Boy, when you put it that way it makes me wonder why people didn't appreciate the genius of Trump's tarrifs.
Many politicians have used the EU as a convenient scapegoat for inconvenient decisions, and people like you continue to spread completely uninformed FUD.
Let's even put aside all the benefits you have but apparently either don't know or don't care about. How well do you think your home country would fare against the USA or China or Russia on its own? The only weapon all of us have against the big power blocks of the world is being a power block on our own.
The EU isn't perfect, and I'm absolutely opposed to the Chat Control bullshit in its entirety, but don't throw out the baby with the bathwater.
That's not regulation, that's a reduction in regulation.
Also worth noting is that this was voted down earlier this year and if im not mistaken also a couple of years ago. But the legislators then just started a new slightly different bill and started nodging their population even harder, and tried again.
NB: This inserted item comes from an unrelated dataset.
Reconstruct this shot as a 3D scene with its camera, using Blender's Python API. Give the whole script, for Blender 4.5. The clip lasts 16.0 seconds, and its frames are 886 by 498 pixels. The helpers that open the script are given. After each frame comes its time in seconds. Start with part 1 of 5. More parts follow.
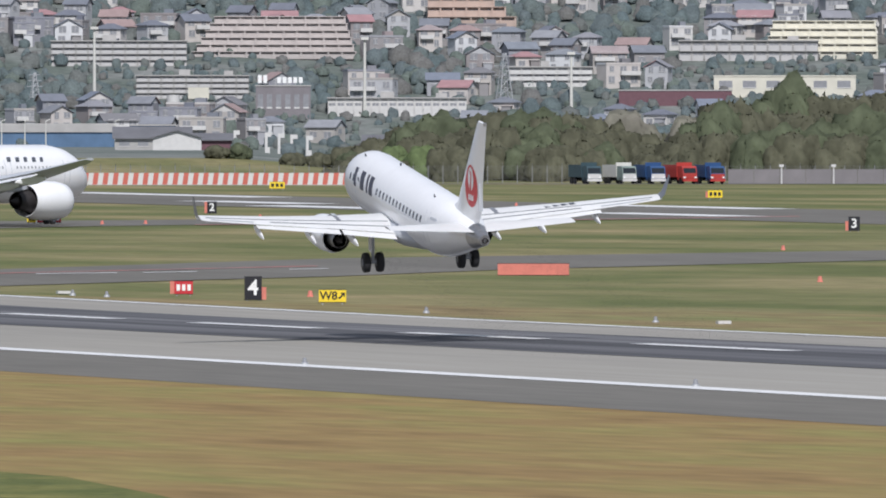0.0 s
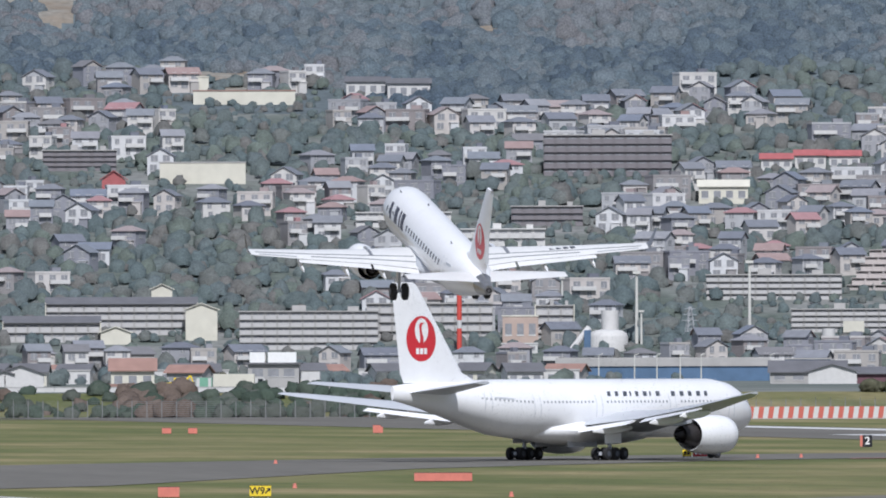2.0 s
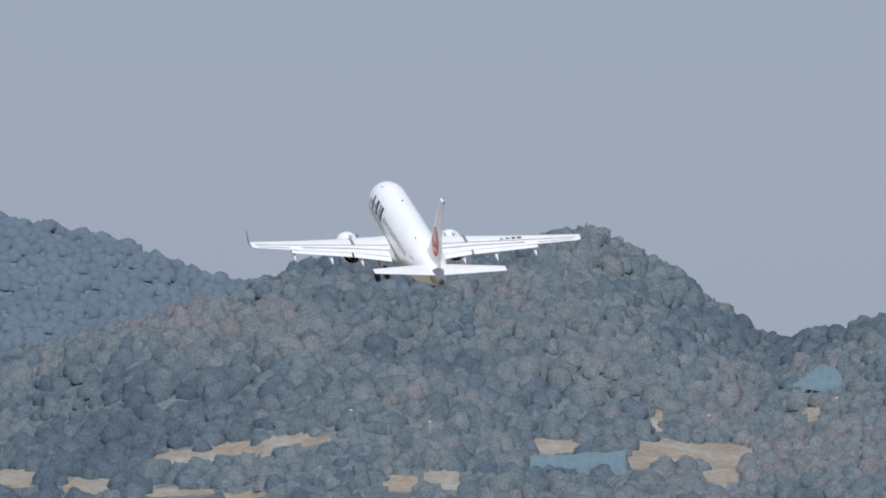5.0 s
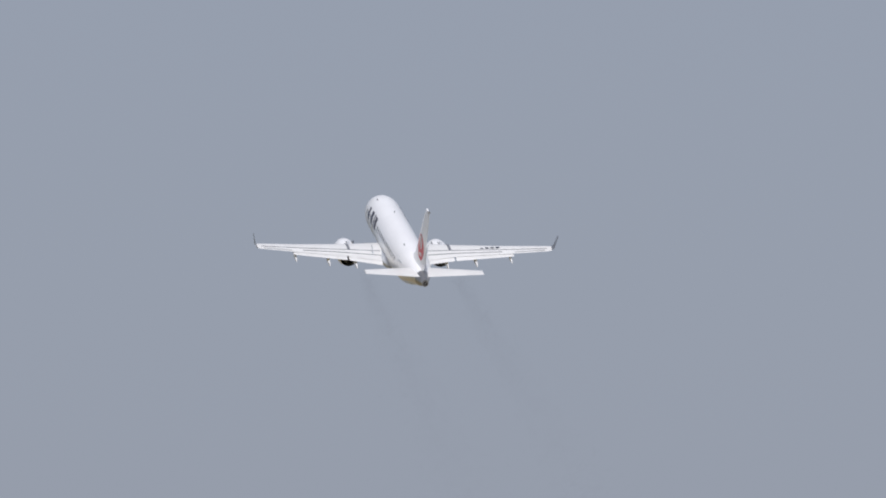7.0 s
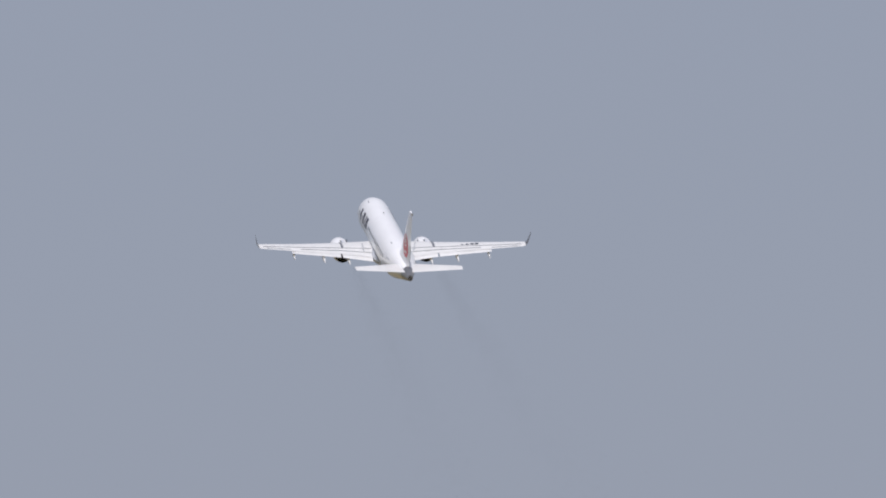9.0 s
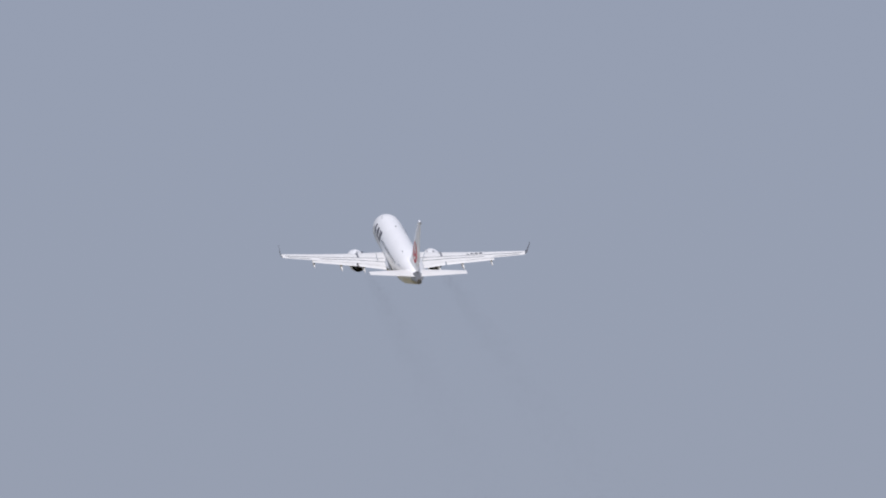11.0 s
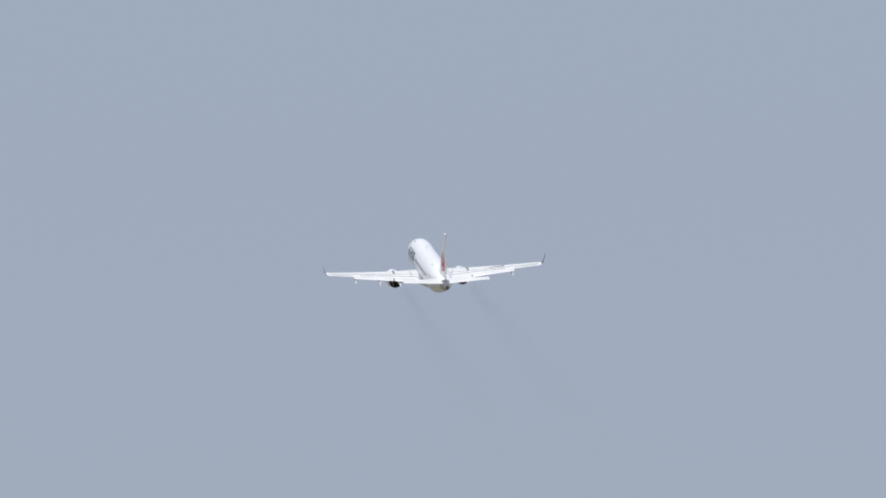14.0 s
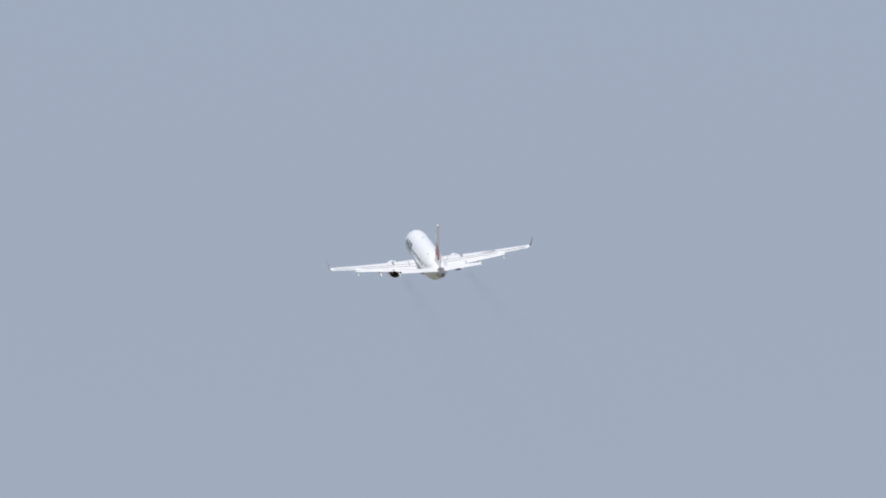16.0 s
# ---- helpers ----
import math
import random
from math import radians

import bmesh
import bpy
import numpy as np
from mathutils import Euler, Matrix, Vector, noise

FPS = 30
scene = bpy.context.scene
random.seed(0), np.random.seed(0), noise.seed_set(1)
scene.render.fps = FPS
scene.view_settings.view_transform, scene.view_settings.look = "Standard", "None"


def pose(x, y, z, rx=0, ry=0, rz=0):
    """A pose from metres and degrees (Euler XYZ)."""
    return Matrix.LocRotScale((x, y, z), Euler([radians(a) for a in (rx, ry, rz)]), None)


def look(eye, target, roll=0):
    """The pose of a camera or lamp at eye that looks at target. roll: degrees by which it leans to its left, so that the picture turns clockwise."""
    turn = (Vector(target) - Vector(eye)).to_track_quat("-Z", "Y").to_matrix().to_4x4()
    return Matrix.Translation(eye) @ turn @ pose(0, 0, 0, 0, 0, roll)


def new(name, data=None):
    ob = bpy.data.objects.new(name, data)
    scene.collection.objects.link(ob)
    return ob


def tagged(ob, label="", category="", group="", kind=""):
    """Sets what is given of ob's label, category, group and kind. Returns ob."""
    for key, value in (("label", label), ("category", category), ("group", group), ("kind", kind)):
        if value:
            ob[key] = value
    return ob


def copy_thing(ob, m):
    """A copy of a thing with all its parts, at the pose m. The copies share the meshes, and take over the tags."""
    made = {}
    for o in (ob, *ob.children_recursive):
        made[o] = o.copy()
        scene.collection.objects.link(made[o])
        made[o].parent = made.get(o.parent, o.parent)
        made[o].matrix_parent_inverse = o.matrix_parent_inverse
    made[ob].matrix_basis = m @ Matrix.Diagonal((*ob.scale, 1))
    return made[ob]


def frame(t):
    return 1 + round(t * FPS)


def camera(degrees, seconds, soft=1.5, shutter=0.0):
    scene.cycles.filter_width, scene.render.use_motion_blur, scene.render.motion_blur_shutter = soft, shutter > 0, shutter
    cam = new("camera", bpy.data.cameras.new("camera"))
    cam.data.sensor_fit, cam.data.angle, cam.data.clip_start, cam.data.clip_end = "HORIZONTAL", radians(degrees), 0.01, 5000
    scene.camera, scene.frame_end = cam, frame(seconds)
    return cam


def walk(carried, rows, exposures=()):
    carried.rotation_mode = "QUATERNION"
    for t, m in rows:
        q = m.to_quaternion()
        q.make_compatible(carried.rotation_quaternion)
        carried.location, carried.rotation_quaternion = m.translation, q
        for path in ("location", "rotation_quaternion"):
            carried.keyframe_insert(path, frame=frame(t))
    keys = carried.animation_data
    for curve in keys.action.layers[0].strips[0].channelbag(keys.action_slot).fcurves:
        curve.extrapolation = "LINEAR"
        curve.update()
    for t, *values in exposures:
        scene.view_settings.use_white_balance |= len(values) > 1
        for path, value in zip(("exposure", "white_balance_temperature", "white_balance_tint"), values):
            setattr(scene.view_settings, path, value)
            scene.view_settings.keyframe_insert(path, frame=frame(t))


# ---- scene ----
cam = camera(3.0450, 16.0, soft=1.9)
EYE = (0.0, 0.0, 11.7)

CAMERA_ROWS = [  # seconds, turn to the right, tilt up, lean to the left, in degrees
    (0.0, -0.0000, -0.4156, 0.000),
    (0.5, -0.3888, -0.2029, -0.136),
    (1.0, -1.1425, -0.0028, -0.073),
    (1.5, -1.8963, 0.1465, -0.071),
    (2.0, -2.2513, 0.3907, -0.148),
    (2.5, -2.7542, 0.5827, -0.074),
    (3.0, -3.0857, 0.8174, -0.044),
    (3.5, -3.5250, 1.1547, 0.108),
    (4.0, -3.8696, 1.4463, -0.072),
    (4.5, -4.1212, 1.6981, -0.084),
    (5.0, -4.5345, 1.9710, 0.050),
    (5.2, -4.6875, 2.1209, 0.185),
    (6.0, -5.1251, 2.5906, 0.000),
    (6.5, -5.3673, 2.8631, 0.000),
    (7.0, -5.5980, 3.1210, 0.000),
    (7.5, -5.8275, 3.3656, 0.000),
    (8.0, -6.0332, 3.5749, 0.000),
    (8.5, -6.2515, 3.7841, 0.000),
    (9.0, -6.4436, 4.0223, 0.000),
    (9.5, -6.6300, 4.2609, 0.000),
    (10.0, -6.8191, 4.4739, 0.000),
    (10.5, -7.0090, 4.6493, 0.000),
    (11.0, -7.2091, 4.8067, 0.000),
    (11.5, -7.4082, 4.9041, 0.000),
    (12.0, -7.5940, 5.0002, 0.000),
    (12.5, -7.7550, 5.1021, 0.000),
    (13.0, -7.9043, 5.1881, 0.000),
    (13.5, -8.0830, 5.3513, 0.000),
    (14.0, -8.1869, 5.5064, 0.000),
    (14.5, -8.3112, 5.6251, 0.000),
    (15.0, -8.4109, 5.6923, 0.000),
    (15.5, -8.5140, 5.7649, 0.000),
    (16.0, -8.6426, 5.8298, 0.000),
]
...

And again.
The people said no to this.. But apparently that does not matter?! Is this still a democracy?
And are we criticizing totalitarian regimes for surveiling their people and not allowing free speech... And doing this to our own population? It seems so Bizar to me.
Personally I don't know what to do. I have come to the conclusion that fighting again this is impossible because, in my opinion, no one listens even after a democratic vote as I said already... I'm disgusted by what we have become...
In reality this should have been rejected wholesale and people proposing this barred from any public sector jobs, or even arrested for terrorist attack attempt (Chat Control fulfils definition of terrorism).
In the European case we have neither the technology advancement of the US, or the supply chain control of China.
This means that a centralized approach is only going to create a larger vulnerability surface for an external attacker.
A decentralized, privacy and security first approach isn’t only right for moral/ethical reasons. It’s the only way we have to defend ourselves, even if we had a fascist government.